***** SOURCE EXCERPT *****

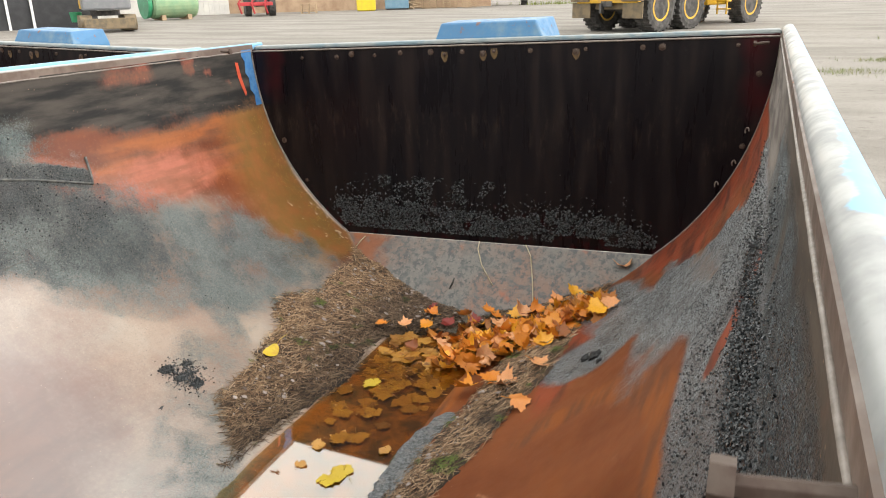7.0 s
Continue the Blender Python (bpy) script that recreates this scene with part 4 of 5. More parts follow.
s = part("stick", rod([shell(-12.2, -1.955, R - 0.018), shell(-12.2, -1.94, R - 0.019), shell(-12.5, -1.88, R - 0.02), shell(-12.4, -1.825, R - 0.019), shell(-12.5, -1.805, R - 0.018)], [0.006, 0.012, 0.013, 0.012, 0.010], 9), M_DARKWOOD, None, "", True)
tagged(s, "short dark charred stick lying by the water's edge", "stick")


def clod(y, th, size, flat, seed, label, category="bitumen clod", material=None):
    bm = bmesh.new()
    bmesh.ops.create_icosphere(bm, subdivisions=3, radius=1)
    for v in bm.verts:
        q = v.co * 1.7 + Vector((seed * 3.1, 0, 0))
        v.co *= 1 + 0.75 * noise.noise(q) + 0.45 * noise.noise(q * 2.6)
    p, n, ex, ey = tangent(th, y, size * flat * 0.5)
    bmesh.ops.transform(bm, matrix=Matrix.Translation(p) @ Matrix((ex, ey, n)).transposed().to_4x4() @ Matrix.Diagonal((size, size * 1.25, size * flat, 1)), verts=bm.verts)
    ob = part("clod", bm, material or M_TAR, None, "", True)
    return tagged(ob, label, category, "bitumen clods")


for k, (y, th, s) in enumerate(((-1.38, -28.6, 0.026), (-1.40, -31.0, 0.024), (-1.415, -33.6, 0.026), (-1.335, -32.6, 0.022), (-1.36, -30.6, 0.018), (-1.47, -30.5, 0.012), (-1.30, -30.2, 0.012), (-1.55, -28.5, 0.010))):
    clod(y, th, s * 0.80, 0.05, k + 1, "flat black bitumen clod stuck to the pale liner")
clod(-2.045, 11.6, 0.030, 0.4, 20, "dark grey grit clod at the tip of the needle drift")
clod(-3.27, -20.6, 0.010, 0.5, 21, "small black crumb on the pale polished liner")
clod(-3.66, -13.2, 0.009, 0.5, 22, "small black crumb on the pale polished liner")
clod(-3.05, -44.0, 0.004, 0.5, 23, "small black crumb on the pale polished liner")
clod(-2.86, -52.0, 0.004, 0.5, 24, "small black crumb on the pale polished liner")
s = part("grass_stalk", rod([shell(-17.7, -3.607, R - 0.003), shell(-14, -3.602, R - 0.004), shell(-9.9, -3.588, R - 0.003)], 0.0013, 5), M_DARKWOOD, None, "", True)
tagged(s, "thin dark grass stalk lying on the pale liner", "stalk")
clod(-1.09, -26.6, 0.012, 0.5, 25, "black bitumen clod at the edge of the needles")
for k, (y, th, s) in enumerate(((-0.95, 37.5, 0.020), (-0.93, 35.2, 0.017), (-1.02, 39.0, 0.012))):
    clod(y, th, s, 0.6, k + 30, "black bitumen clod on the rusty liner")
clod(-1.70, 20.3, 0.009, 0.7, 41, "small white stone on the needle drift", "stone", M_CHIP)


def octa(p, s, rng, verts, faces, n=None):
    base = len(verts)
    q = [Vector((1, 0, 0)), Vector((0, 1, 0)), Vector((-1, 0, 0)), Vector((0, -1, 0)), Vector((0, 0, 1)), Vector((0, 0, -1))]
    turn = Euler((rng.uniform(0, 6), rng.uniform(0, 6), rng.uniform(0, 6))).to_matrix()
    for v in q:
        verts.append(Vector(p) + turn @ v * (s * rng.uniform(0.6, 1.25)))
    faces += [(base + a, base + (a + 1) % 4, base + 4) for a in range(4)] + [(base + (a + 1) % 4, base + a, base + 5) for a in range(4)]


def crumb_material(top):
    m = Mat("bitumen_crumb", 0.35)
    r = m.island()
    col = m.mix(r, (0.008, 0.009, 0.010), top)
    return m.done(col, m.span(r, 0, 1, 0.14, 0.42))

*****

> **INSTRUCTIONS FOR THE TASK**
Leave out the pictures and repeat the lines from the start of the material through the line with "dark charred stick", inclusive.

> **EXERCISE RESULT**
7.0 s
Continue the Blender Python (bpy) script that recreates this scene with part 4 of 5. More parts follow.
s = part("stick", rod([shell(-12.2, -1.955, R - 0.018), shell(-12.2, -1.94, R - 0.019), shell(-12.5, -1.88, R - 0.02), shell(-12.4, -1.825, R - 0.019), shell(-12.5, -1.805, R - 0.018)], [0.006, 0.012, 0.013, 0.012, 0.010], 9), M_DARKWOOD, None, "", True)
tagged(s, "short dark charred stick lying by the water's edge", "stick")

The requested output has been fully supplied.